Excrement and urine have been splattered on the Munich office of a lawyer representing plaintiffs in Germany's biggest neo-Nazi trial. Police suspect far-right extremists were behind the incident, just one of several apparently intended to intimidate anti-racist and immigrant groups as the trial gets underway.
Since the landmark trial of neo-Nazi Beate Zschäpe began this month, a number of anti-extremist groups have been the target of far-right attacks, a media report said on Friday. Only now, the attempts at intimidation have taken a decidedly unsavory new tone, with right-wing extremists suspected of smearing a lawyer's office with fecal matter and urine.
The door of the Munich office, which belongs to a lawyer representing family members of a victim of the neo-Nazi terrorist cell, the National Socialist Underground (NSU), was "extensively" daubed with excrement and urine on Monday morning, according to daily Süddeutsche Zeitung.
"It is unlikely that this is a coincidence," the paper wrote.
A housing project in Westend -- the same district of the Bavarian capital where the NSU committed one of its 10 alleged murders -- and the office of refugee counselling service were among other places to have been vandalized a total of seven times with things like neo-Nazi slogans and eggings, the paper said. The latest incident occurred on Thursday night, when the home of anti-racist activists was pelted with paint bombs.
Police suspect that right-wing extremists are behind the attacks, but are not currently investigating any individuals. "They want us to feel unsafe," one of the activists told the paper. "We won't allow ourselves to be intimidated."

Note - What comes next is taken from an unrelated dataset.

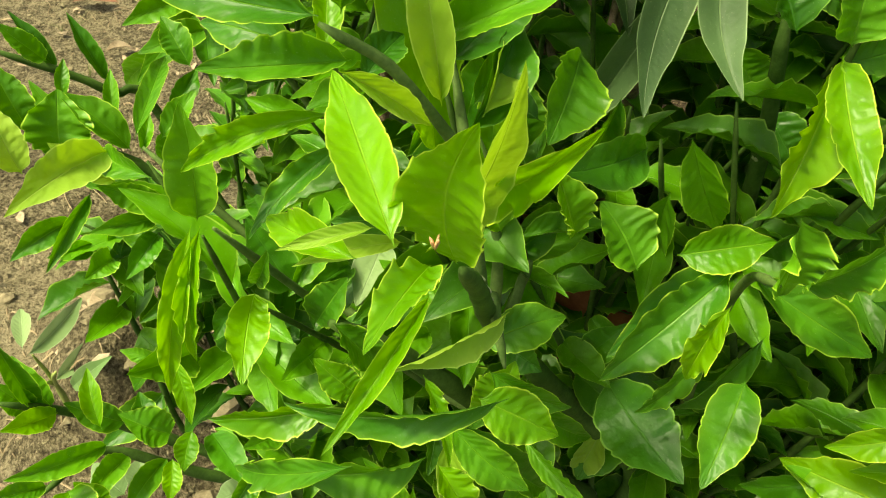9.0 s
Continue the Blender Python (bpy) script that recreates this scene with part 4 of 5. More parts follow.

The NSU trial, the biggest Germany has seen in decades, has sharpened the focus on the problem of neo-Nazi activity in the country. Beate Zschäpe, the last surviving member of the terrorist cell, is alleged to have helped form the neo-Nazi group with Uwe Mundlos and Uwe Böhnhardt, who both committed suicide after a botched bank robbery in November 2011. Zschäpe was allegedly complicit in the racially motivated killing of eight men of Turkish descent, one Greek man and a German policewoman between 2000 and 2007. She also allegedly took part in orchestrating a 2004 bomb attack that injured 22 in a district of Cologne in which many Turks live.
Four alleged accomplices are on trial with Zschäpe, who faces a possible life sentence.